# Exercise directions
Compile every line that includes the word "name".

** begin **

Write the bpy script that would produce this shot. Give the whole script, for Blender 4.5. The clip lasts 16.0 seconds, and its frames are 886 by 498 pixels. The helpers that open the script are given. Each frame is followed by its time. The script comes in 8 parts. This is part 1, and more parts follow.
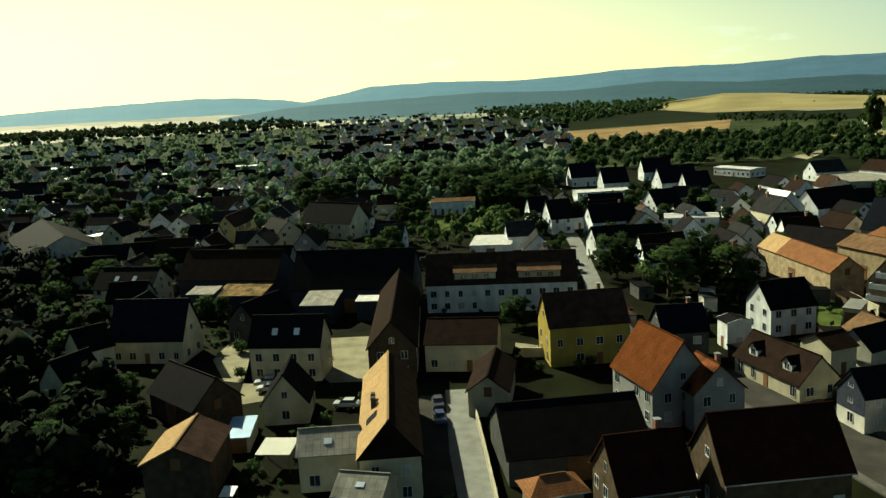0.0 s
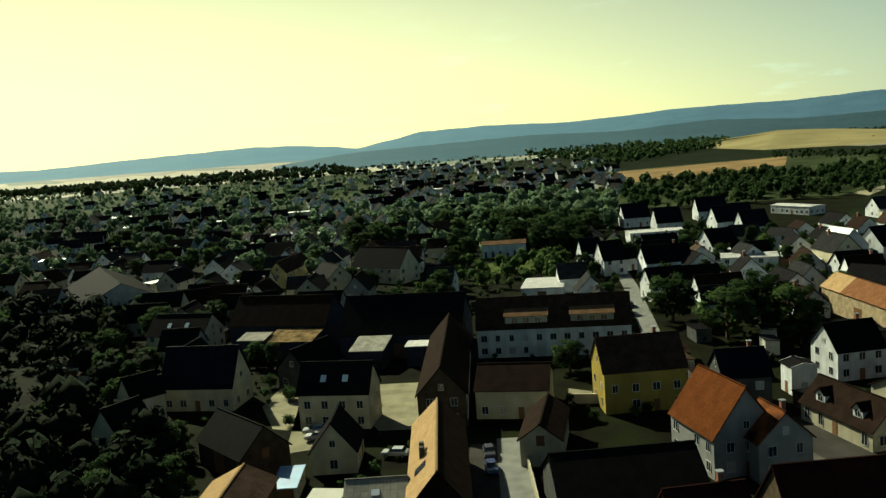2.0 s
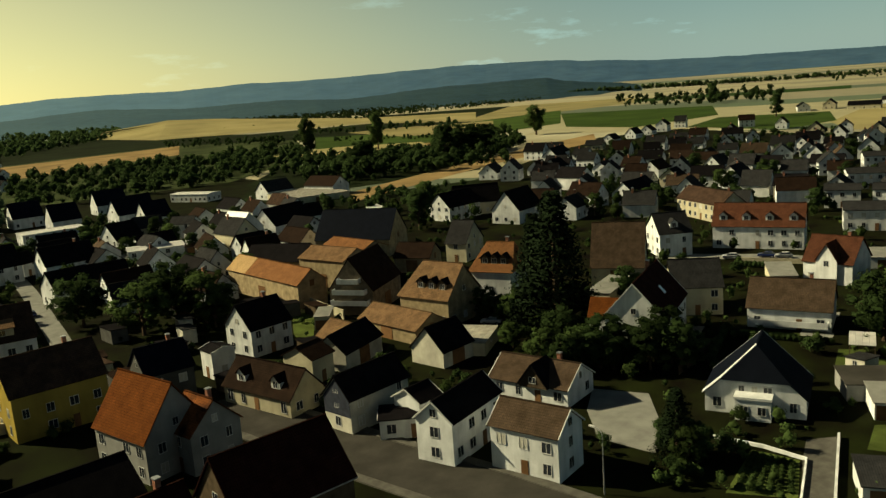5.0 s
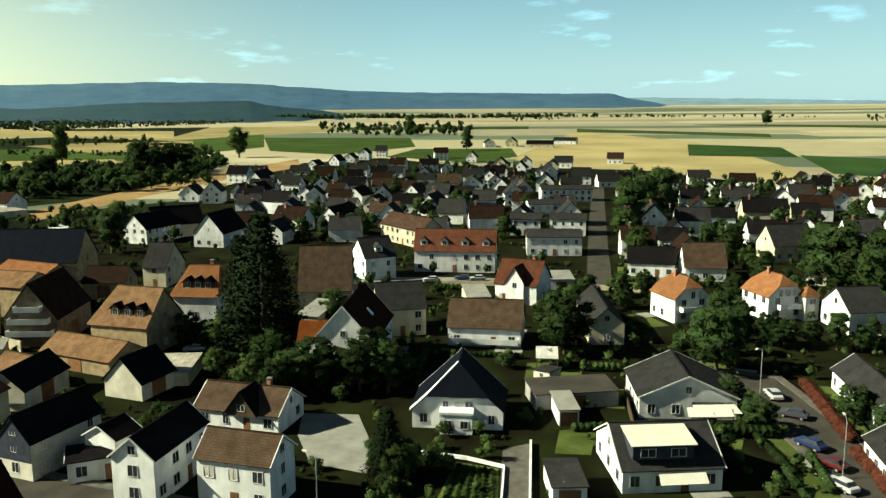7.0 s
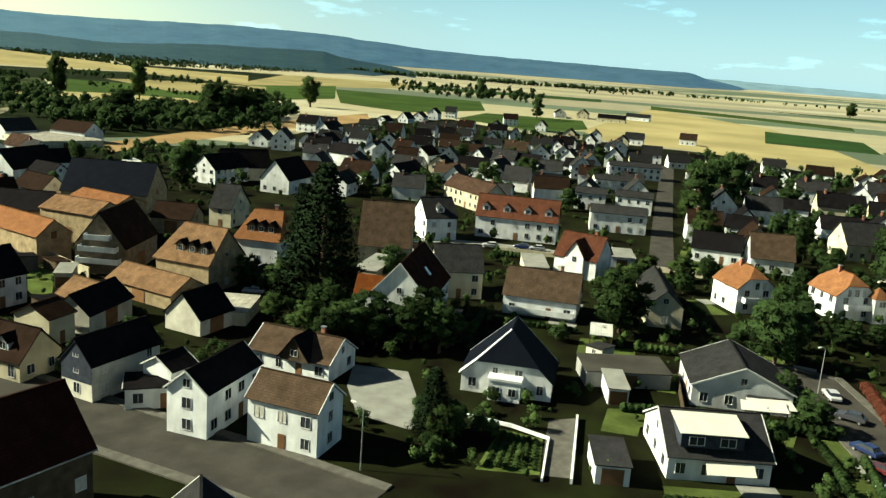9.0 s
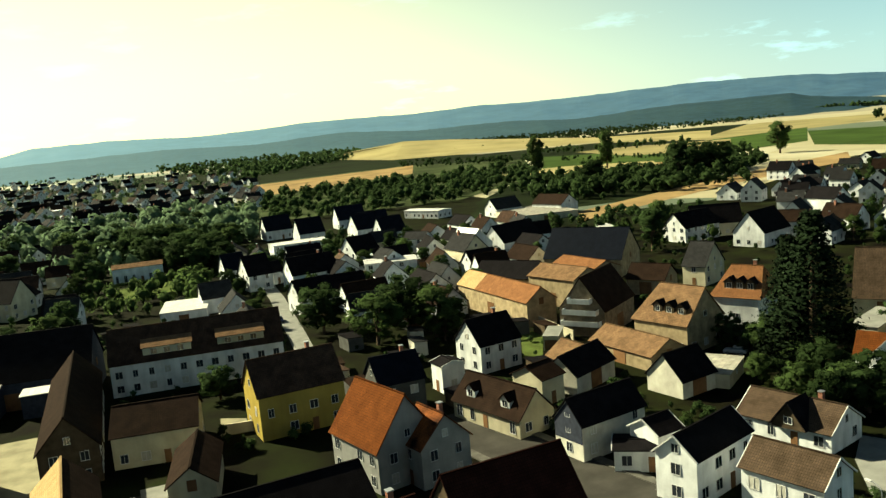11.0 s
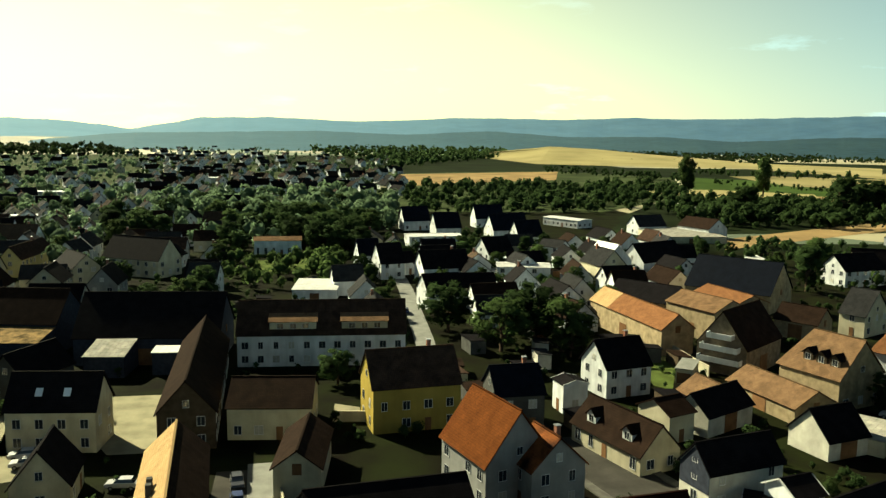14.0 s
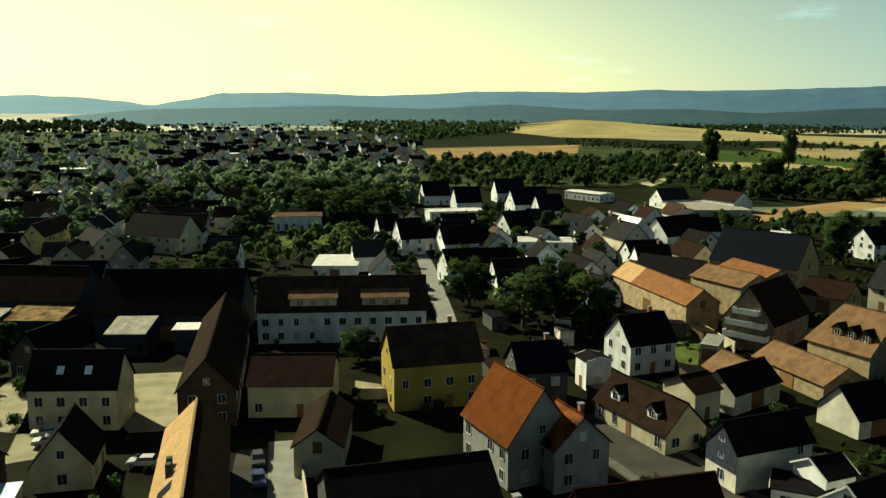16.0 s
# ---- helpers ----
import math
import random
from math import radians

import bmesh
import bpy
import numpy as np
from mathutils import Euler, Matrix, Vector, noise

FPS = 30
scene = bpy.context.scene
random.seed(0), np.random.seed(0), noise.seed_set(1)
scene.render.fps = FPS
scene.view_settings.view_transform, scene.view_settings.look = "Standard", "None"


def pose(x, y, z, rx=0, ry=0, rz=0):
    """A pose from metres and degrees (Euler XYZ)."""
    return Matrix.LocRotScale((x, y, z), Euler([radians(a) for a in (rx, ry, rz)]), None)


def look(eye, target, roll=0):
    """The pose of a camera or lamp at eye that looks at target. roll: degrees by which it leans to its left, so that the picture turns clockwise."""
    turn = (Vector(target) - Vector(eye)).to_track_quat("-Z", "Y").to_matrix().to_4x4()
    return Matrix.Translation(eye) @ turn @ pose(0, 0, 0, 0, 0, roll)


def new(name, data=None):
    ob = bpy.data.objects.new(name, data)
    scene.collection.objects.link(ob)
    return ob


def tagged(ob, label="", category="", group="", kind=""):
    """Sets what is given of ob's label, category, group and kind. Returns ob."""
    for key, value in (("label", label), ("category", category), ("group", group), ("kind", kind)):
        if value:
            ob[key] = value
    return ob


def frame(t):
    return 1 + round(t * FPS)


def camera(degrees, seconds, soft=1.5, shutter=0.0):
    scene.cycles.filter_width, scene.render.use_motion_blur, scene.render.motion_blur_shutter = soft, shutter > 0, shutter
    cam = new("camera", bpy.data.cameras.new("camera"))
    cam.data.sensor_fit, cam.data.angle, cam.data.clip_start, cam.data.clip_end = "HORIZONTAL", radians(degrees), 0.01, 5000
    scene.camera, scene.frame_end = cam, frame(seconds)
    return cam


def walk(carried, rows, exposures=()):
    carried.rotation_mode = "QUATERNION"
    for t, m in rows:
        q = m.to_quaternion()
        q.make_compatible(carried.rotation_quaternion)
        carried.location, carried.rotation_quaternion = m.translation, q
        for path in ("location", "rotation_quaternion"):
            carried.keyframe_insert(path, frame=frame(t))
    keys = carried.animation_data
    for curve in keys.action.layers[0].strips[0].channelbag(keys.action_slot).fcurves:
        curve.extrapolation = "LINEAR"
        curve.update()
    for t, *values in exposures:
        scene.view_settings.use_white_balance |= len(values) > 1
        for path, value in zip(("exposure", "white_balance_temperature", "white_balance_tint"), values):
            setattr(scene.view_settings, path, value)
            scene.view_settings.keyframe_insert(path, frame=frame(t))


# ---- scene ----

** end **

# Task solution
def new(name, data=None):
    ob = bpy.data.objects.new(name, data)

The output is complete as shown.